Campaign throttling:
Campaign: "Weekly digest to 10M users"
Constraint: Don't send more than 10K/sec (provider limits, user experience)
Implementation:
1. Campaign Service creates 10M notification requests
2. Instead of dumping all into Kafka at once:
→ Use a "drip" publisher that emits 10K messages/sec to Kafka
→ Controlled by a token bucket with rate = 10,000/sec
3. Additionally, respect per-user local time:
→ For each user, compute send_time based on their timezone
→ Queue messages with schedule_at = 9:00 AM in user's timezone
→ Scheduler releases them at the appropriate time
4. If campaign is paused mid-send:
→ Stop the drip publisher
→ Already-queued messages are still processed (or use a campaign-status check before send)
Backpressure handling:
If channel queue (e.g., channel.email) builds up beyond 1M messages:
1. Auto-scale Email Sender instances (more consumers)

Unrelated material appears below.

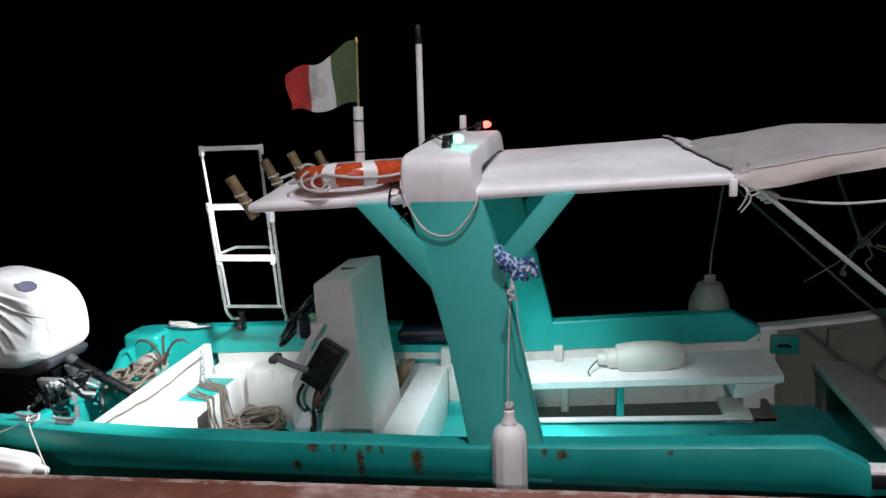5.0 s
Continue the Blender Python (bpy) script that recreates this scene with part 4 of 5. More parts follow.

2. If still growing: throttle the Notification Processor for low-priority traffic
3. Never throttle critical/high priority — those have separate queues
4. Alert if queue depth exceeds 5M (30-minute processing delay at 50K/sec)
7. Extensions (2 min)
- Notification center (in-app inbox): Store all notifications in a per-user inbox (Cassandra or DynamoDB). Users see notification history, mark as read, and catch up on missed push notifications. Support pagination and unread count badge.
- A/B testing notifications: Test different templates, send times, or channels. Split users into control/treatment groups. Track open rates, click-through rates, and conversion as metrics.
- Intelligent send-time optimization: ML model predicts the best time to send each user a notification based on their historical open patterns. Instead of sending at campaign time, delay to each user’s optimal window.
- Notification grouping and summarization: If a user has 20 unread “X liked your post” notifications, group them into “X, Y, and 18 others liked your post.” Reduces notification fatigue and improves engagement.
- Cross-channel escalation: If a push notification is not opened within 30 minutes, automatically escalate to email. If email not opened in 2 hours, escalate to SMS (for critical notifications only). Configurable escalation chains per notification type.